Directive:
Repeat, exactly and only, the lines from the beginning of the data through the line with "return self.add(v, f)". Pictures are left out.

Material provided:
────────────────────────────────────────
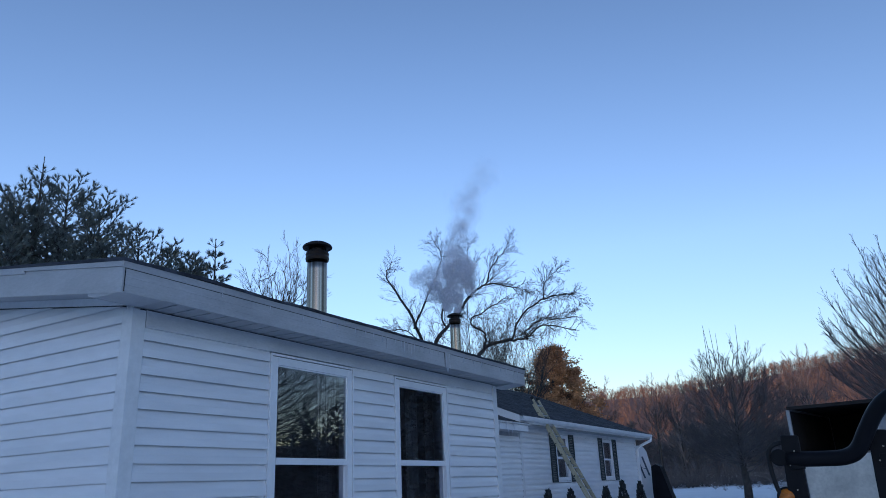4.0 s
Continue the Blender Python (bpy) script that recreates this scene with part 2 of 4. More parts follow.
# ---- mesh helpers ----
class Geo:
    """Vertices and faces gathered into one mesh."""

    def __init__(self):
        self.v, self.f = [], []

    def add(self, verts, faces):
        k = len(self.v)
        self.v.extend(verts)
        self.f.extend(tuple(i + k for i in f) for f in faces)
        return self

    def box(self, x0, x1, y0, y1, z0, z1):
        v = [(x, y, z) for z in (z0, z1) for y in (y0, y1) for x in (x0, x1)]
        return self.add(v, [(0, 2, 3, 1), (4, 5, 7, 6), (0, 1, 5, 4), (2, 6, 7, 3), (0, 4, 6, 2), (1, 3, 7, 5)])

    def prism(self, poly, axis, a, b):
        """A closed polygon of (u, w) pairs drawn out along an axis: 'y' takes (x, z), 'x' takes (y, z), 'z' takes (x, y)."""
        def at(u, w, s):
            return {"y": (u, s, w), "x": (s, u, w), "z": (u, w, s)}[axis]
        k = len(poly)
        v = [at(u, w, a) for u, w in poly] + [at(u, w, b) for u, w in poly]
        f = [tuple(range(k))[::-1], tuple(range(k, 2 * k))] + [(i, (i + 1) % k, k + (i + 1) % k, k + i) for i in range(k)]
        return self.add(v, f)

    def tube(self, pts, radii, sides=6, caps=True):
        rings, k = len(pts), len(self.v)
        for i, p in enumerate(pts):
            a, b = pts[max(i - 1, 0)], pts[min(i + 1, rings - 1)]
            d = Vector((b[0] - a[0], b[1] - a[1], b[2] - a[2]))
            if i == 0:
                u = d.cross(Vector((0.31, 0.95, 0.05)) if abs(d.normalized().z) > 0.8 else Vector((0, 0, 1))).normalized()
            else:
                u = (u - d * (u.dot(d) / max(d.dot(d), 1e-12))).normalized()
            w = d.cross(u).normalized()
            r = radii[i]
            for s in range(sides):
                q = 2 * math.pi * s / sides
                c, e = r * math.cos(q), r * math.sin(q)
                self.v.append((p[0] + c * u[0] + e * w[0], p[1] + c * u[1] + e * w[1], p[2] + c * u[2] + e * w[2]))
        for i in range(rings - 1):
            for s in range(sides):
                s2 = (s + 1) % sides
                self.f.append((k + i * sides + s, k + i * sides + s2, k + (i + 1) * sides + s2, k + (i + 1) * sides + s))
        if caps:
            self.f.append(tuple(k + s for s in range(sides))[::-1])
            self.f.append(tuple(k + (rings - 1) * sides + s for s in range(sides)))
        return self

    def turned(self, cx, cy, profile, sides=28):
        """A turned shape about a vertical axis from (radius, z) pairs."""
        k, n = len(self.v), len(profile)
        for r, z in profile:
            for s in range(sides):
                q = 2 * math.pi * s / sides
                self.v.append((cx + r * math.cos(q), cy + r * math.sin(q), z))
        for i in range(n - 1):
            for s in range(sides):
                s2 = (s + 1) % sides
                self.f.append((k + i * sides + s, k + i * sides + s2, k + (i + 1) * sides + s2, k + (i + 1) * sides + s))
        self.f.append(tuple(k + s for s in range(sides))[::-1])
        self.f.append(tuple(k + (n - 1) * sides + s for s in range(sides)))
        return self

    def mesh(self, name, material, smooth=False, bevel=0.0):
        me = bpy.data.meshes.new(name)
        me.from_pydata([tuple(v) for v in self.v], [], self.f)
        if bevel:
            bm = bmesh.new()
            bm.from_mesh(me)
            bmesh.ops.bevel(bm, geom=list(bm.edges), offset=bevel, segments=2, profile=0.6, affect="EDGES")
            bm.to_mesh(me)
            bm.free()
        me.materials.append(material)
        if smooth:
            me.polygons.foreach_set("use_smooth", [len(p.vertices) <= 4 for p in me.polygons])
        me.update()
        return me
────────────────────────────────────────
Output of the task:
4.0 s
Continue the Blender Python (bpy) script that recreates this scene with part 2 of 4. More parts follow.
# ---- mesh helpers ----
class Geo:
    """Vertices and faces gathered into one mesh."""

    def __init__(self):
        self.v, self.f = [], []

    def add(self, verts, faces):
        k = len(self.v)
        self.v.extend(verts)
        self.f.extend(tuple(i + k for i in f) for f in faces)
        return self

    def box(self, x0, x1, y0, y1, z0, z1):
        v = [(x, y, z) for z in (z0, z1) for y in (y0, y1) for x in (x0, x1)]
        return self.add(v, [(0, 2, 3, 1), (4, 5, 7, 6), (0, 1, 5, 4), (2, 6, 7, 3), (0, 4, 6, 2), (1, 3, 7, 5)])

    def prism(self, poly, axis, a, b):
        """A closed polygon of (u, w) pairs drawn out along an axis: 'y' takes (x, z), 'x' takes (y, z), 'z' takes (x, y)."""
        def at(u, w, s):
            return {"y": (u, s, w), "x": (s, u, w), "z": (u, w, s)}[axis]
        k = len(poly)
        v = [at(u, w, a) for u, w in poly] + [at(u, w, b) for u, w in poly]
        f = [tuple(range(k))[::-1], tuple(range(k, 2 * k))] + [(i, (i + 1) % k, k + (i + 1) % k, k + i) for i in range(k)]
        return self.add(v, f)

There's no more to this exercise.